LOI SAM, Pakistan - A two-month offensive by Pakistani forces has driven militants from a stronghold through which Taliban and al-Qaida fighters had poured into neighboring Afghanistan to attack U.S. troops, the army said Saturday.

But operation claimed the lives of at least 95 civilians -- whose deaths are a critical issue here that observers warn can only increases sympathy for the militants.

The military said its forces captured Loi Sam in the Bajur tribal region Friday after a long and bloody struggle. The town sits on a vital intersection linking the border to three neighboring Pakistan regions.

"Now we have complete control in this area from where miscreants used to go to Afghanistan, Mohmand, Dir and Swat," army spokesman Maj. Gen. Athar Abbas told reporters flown in to Bajur by military helicopter. "Miscreants have been expelled or killed."

Bajur is part of Pakistan's tribal belt that has become the stronghold of Taliban and al-Qaida fighters waging an intensifying insurgency on both sides of the border.

The army offensive in Bajur was launched in early August, after government officials declared it a "mega-sanctuary" for militants who had set up a virtual mini-state, complete with Taliban-style courts.

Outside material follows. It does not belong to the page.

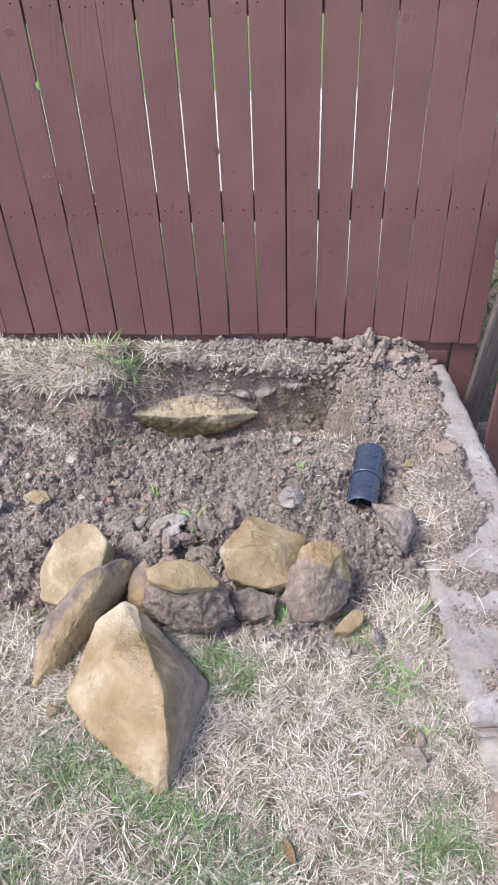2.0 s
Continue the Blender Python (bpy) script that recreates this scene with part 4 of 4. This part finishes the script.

U.S. officials worried about record fatalities among their forces in Afghanistan have praised the operation and said it was helping reduce violence on the Afghan side. But the Americans have not halted missile strikes on suspected militants hide-outs in other parts of Pakistan's wild border region, despite Islamabad's protests that the attacks violate its sovereignty.

The army says it faced stiff resistance near Loi Sam from Taliban militants reinforced by foreign fighters, including some from Afghanistan.

Maj. Gen. Tariq Khan, who commands a paramilitary force, said it could still take six months to a year to gain complete control of Bajur.

Violence and government restrictions have made it virtually impossible to verify accounts of the fighting.

Khan said a total of 1,500 suspected militants had died in the operation along with 73 army soldiers.

The region has been seen as a possible hiding place for al-Qaida leader Osama bin Laden and his deputy, Ayman al-Zawahri, but Khan said the troops had not picked up their trail.

Khan's count of 95 civilian deaths was the first official estimate noncombatants killed in the fighting. He didn't say whether they were killed by militants or troops, though officials have acknowledged that artillery and airstrikes have devastated many residential areas.

Nearly 200,000 people have fled the fighting, many of them to rough camps in Pakistan and Afghanistan.

Reporters driven from Khar, the region's main town, to Loi Sam Saturday saw devastated residential compounds, some of them connected by militant tunnels, lining both sides of the road.

In Loi Sam itself, hardly a building had escaped. Houses, shops and gas stations were badly damaged or destroyed. The only people on the debris-strewn streets were soldiers.

Abbas said victims would be compensated for the loss of their homes, crops and the animals dying untended in the fields.

Pakistan's government has promised to flood the border area with development work, much of it funded by Washington, to combat the misery and ignorance in which religious extremism has thrived.

Observers say Pakistani authorities and their Western backers have failed to keep such promises in the past, breeding distrust of the government in a region where it has never had control.

The aftermath will also test Pakistan's revamped counterinsurgency policy.

U.S. troops arrived in Pakistan this month to provide training to the paramilitary Frontier Corps in an attempt to transform it into the main fighting force along the border.

Officials hope the Frontier Corps, recruited from the Pashtun tribes which straddle the border, will prove more effective in preventing militants from resurfacing than the regular army, dominated by ethnic Punjabis and viewed as occupiers in the border zone.